Faries noted that it is a difficult environment to attract investors. Speaking about the insurance-linked securities (ILS) side, she said: "Money is not rolling in. Cat bonds is a sector that has seen a lot of activity but that will change again if spreads tighten. People want it to be a great asset class, but a reset is needed."
Britten and others agreed that it has been a tough market for raising capital. A number of individuals have put teams together with an abundance of talent and good business plans, he said, but they have failed to raise capital. He noted that investors have many other options, including life reinsurance, and opportunities in other asset classes too.
Brad Adderley, Bermuda Managing Partner, Appleby, agreed that it has been tough to raise capital—very different from what has happened in hard markets in the past. "Investors remain cautious and there is a perception that it takes only one reinsurer to lose discipline on pricing and the market will start to slide," he said.

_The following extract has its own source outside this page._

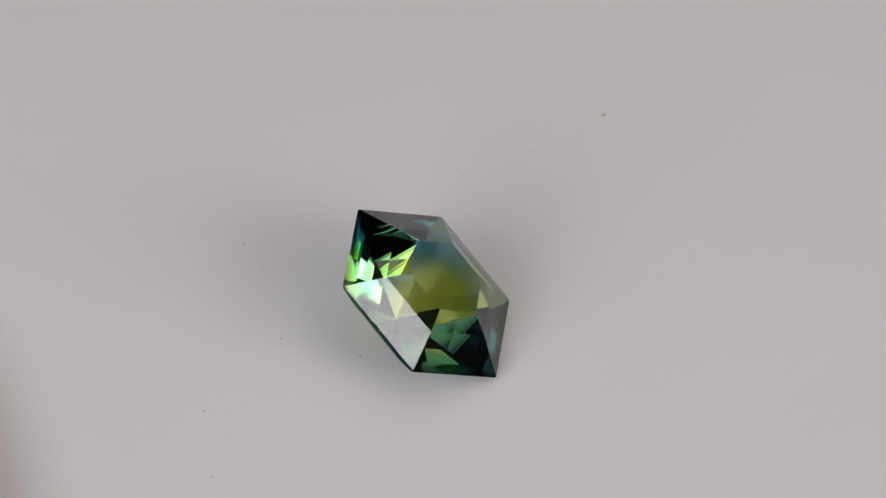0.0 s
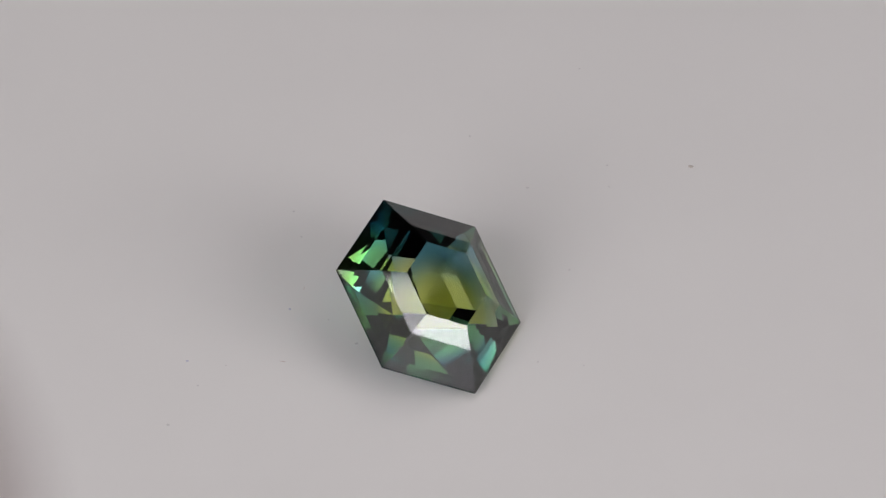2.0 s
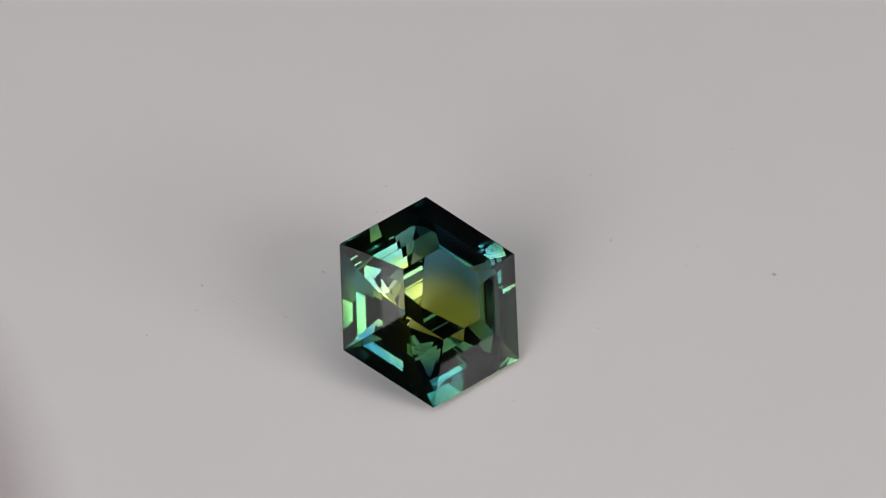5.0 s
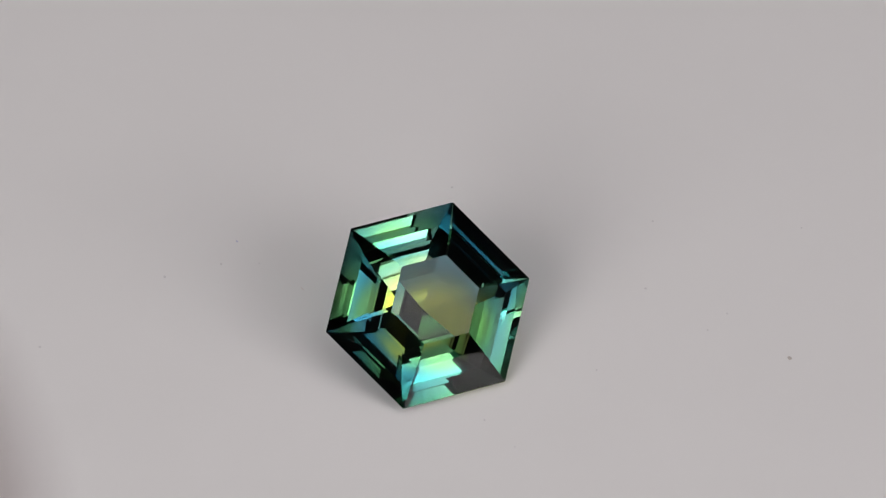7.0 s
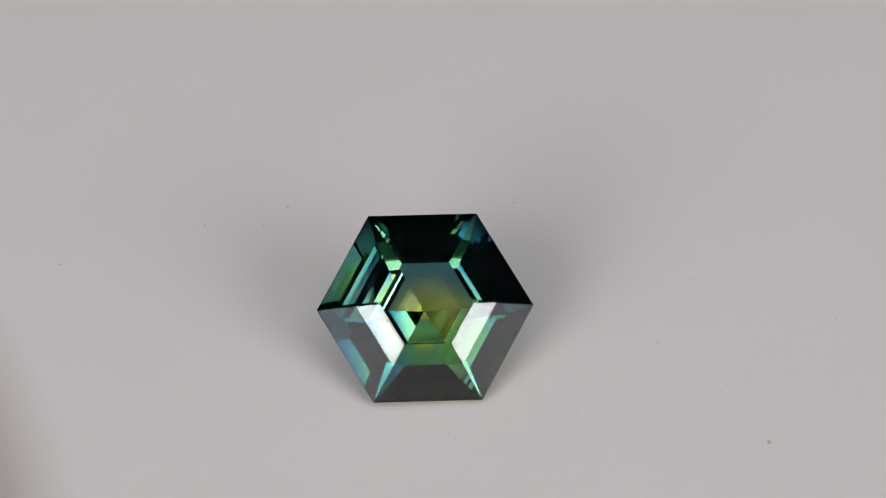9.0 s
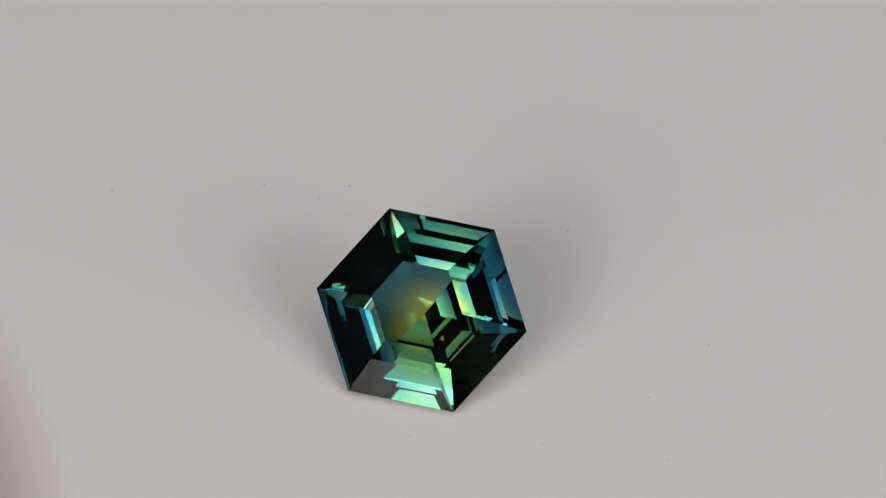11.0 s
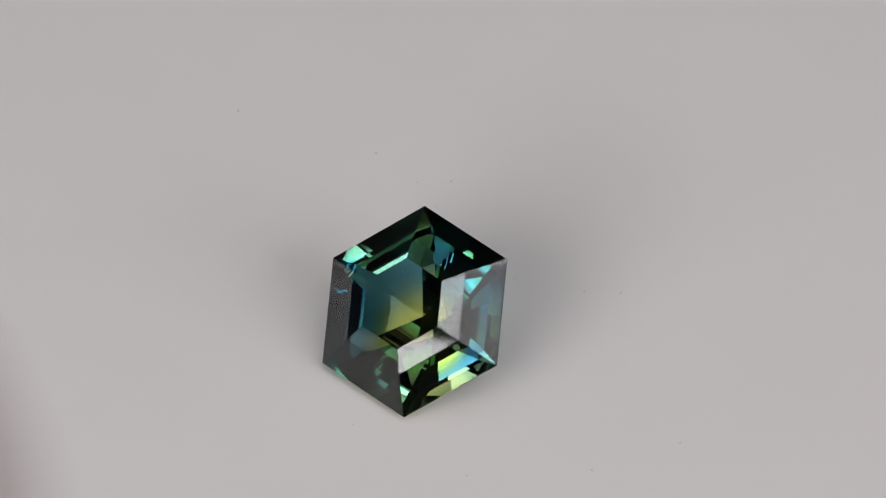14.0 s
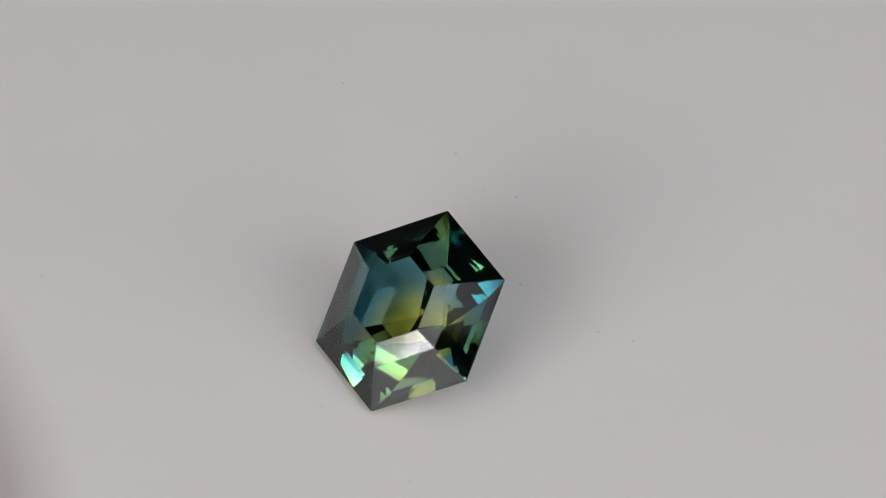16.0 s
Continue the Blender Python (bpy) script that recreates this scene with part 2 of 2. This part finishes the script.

Killourhy offered a different perspective. He noted that a portion of capital is keen to leave. "Once they see rates coming down, they could exit," he said.
Wong-Fupuy added that the players that have been successful raising capital have been established ones. He said the challenge for potential startups has been offering something different—to investors and potential clients. "You might have an excellent business plan, but what is different?"
Britten agreed the challenge of how to differentiate is difficult for reinsurers. "The issue is reinsurers are seen as capital providers. How do you add value to buyers?" he asked.
Dunleavy added: "What will attract capital is good earnings and showing earnings resilience to investors—even in the years of big losses."